The other day I was reading Edge of Victory: Rebirth by Greg Keyes. He tickled me with his masterful understanding of Han and Leia’s dynamics. He really thrilled me with the creative solutions he provided his characters. For instance, the Falcon was floating powerless in space, having been yanked from hyperspace by a Vong warship. As Han worked to restore power, Anakin sealed 3PO in the cabin that had access to the waste removal tube. He ordered 3PO to physically push concussion missiles out the waste chute toward the massive Vong warship. Then, Anakin remotely detonated the missiles once they reached the target. Great thinking, kid!
As in the example above, skill challenges push players to think beyond obvious solutions. Using the observatory scenario, the easy to think of skill choices would be climb and jump.
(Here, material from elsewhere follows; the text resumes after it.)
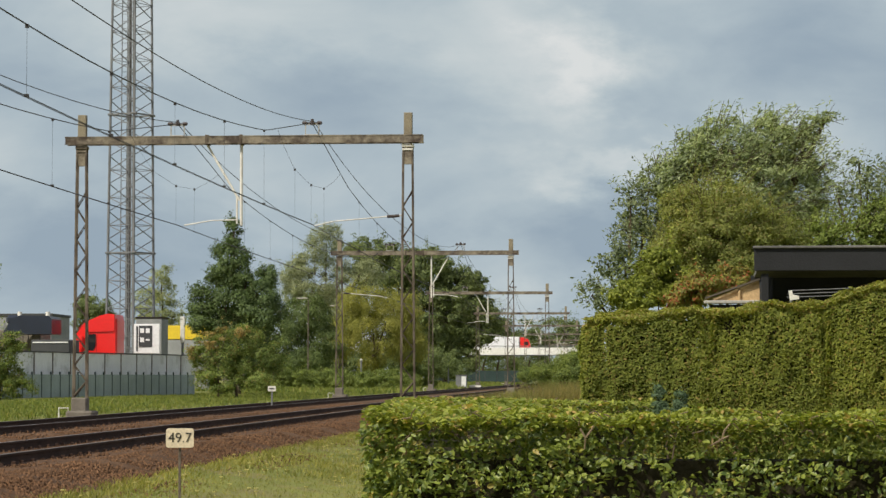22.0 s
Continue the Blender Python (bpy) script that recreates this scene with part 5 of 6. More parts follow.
# ---- lattice mast ----
def mast(place, height):
    t = thing("lattice_mast", place, "tall galvanised lattice radio mast with cable ladder", "radio mast")
    turn = radians(19)
    def corner(k, z):
        r = 1.505 - 0.0121 * z
        a = turn + math.pi / 2 * k
        return Vector((r * math.cos(a), r * math.sin(a), z))
    for k in range(4):
        part("leg", Mesher().tube(corner(k, 0), corner(k, height), 0.085, 0.06, 8), M_GALV, t)
    step = 1.71
    z = 0.0
    i = 0
    while z < height - step:
        for k in range(4):
            br = Mesher()
            a0, b0, a1, b1 = corner(k, z), corner((k + 1) % 4, z), corner(k, z + step), corner((k + 1) % 4, z + step)
            m0 = a0.lerp(a1, 0.5)
            m1 = b0.lerp(b1, 0.5)
            br.bar(a0, m1, 0.045).bar(m1, a1, 0.045)
            br.bar(a0.lerp(a1, 0.0), b0, 0.035)
            part("bracing", br, M_GALV, t)
        if i % 5 == 0:
            fl = Mesher()
            for k in range(4):
                fl.box(corner(k, z), (0.3, 0.3, 0.12), 0.02).bar(corner(k, z), corner((k + 1) % 4, z), 0.09)
            part("flange", fl, M_GALV, t)
        z += step
        i += 1
    c = corner(0, 0).lerp(corner(3, 0), 0.6)
    lad = Mesher()
    b0, b1 = corner(3, 0), corner(3, height)
    for dx in (-0.34, -0.22, -0.1):
        lad.bar((b0.x + dx, b0.y * 0.9, 0), (b1.x + dx, b1.y * 0.9, height), 0.065, 0.05)
    for k in range(int(height / 0.9)):
        u = k * 0.9 / height
        lad.bar((b0.x + (b1.x - b0.x) * u - 0.4, b0.y * 0.88 + (b1.y - b0.y) * 0.88 * u, k * 0.9), (b0.x + (b1.x - b0.x) * u - 0.04, b0.y * 0.88 + (b1.y - b0.y) * 0.88 * u, k * 0.9), 0.06, 0.08)
    part("cable_run", lad, M_GALV, t, "grey bundle of cables")
    d0, d1 = corner(1, 0), corner(1, height)
    part("cable_run", Mesher().bar((d0.x + 0.1, d0.y * 0.9, 0), (d1.x + 0.1, d1.y * 0.9, height), 0.16, 0.08), M_UNDER, t, "dark bundle of cables")
    c2 = corner(2, 0)
    l2 = Mesher()
    for dx in (-0.17, 0.17):
        l2.bar((c2.x * 0.35 + dx, 0.1, 0), (c2.x * 0.3 + dx, 0.1, height), 0.05)
    for k in range(int(height / 0.45)):
        l2.bar((c2.x * 0.35 - 0.17, 0.1, k * 0.45), (c2.x * 0.35 + 0.17, 0.1, k * 0.45), 0.03)
    part("ladder", l2, M_GALV, t)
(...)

A great skill challenge will cause the players to stretch their creative muscles and hone in on their characters’ unique strengths.
In the movies, when there is combat, the characters play to their strengths. They don’t all pick up a blaster and hope to shoot better than the stormtroopers. Artoo is quick to find a computer port and shut doors on the enemy or open doors so his allies can make their escape. Leia provides covering fire for Artoo or other allies using noncombative skills in a combat encounter. Lando uses Deception to catch his enemies off guard, like when he orders the Wing Guard on Cloud City to ambush the stormtrooper patrol, or when he disguises himself as a guard in Jabba’s Palace and on the skiff over the sarlacc pit. Ben Kenobi preferred to use Stealth and Use the Force skill checks to go about the Death Star unnoticed to reach the tractor beam controls.
Here’s a non-Star Wars example. While playing Living Forgotten Realms, my character, Claethia the Bard, took part in a skill challenge where the goal was to catch the plague-ridden rats the mad man had set loose. I thought about my character. Was Claethia great at shishkabobbing them on a sword or arrow? Could she cast a sleeping spell? She was a bard. Bingo! “I want to do a Pied Piper,” I told my DM. I’m certain there weren’t any clarifications in the module about how to do this. We ended up treating it as a Persuasion check with some modifiers to account for the power of the bard. There were many great moments in the combat encounters that gaming session, but what I think a lot of players still remember about the game was the Pied Piper skill challenge.
The TIE bombers blast the observatory. Jumptroopers emerge from the stairwell. There’s a chase to the portal at the top of the observatory. The rebels scurry up beams and debris, all of which could collapse any moment. The way I rewrote this encounter, it will be much more exciting than a couple of Climb checks. It will challenge Wookiees to make astounding leaps and Mechanics checks to use their wits to prevent the whole thing from crashing down. Once everyone is finally safe on the roof… they will get well-earned xp.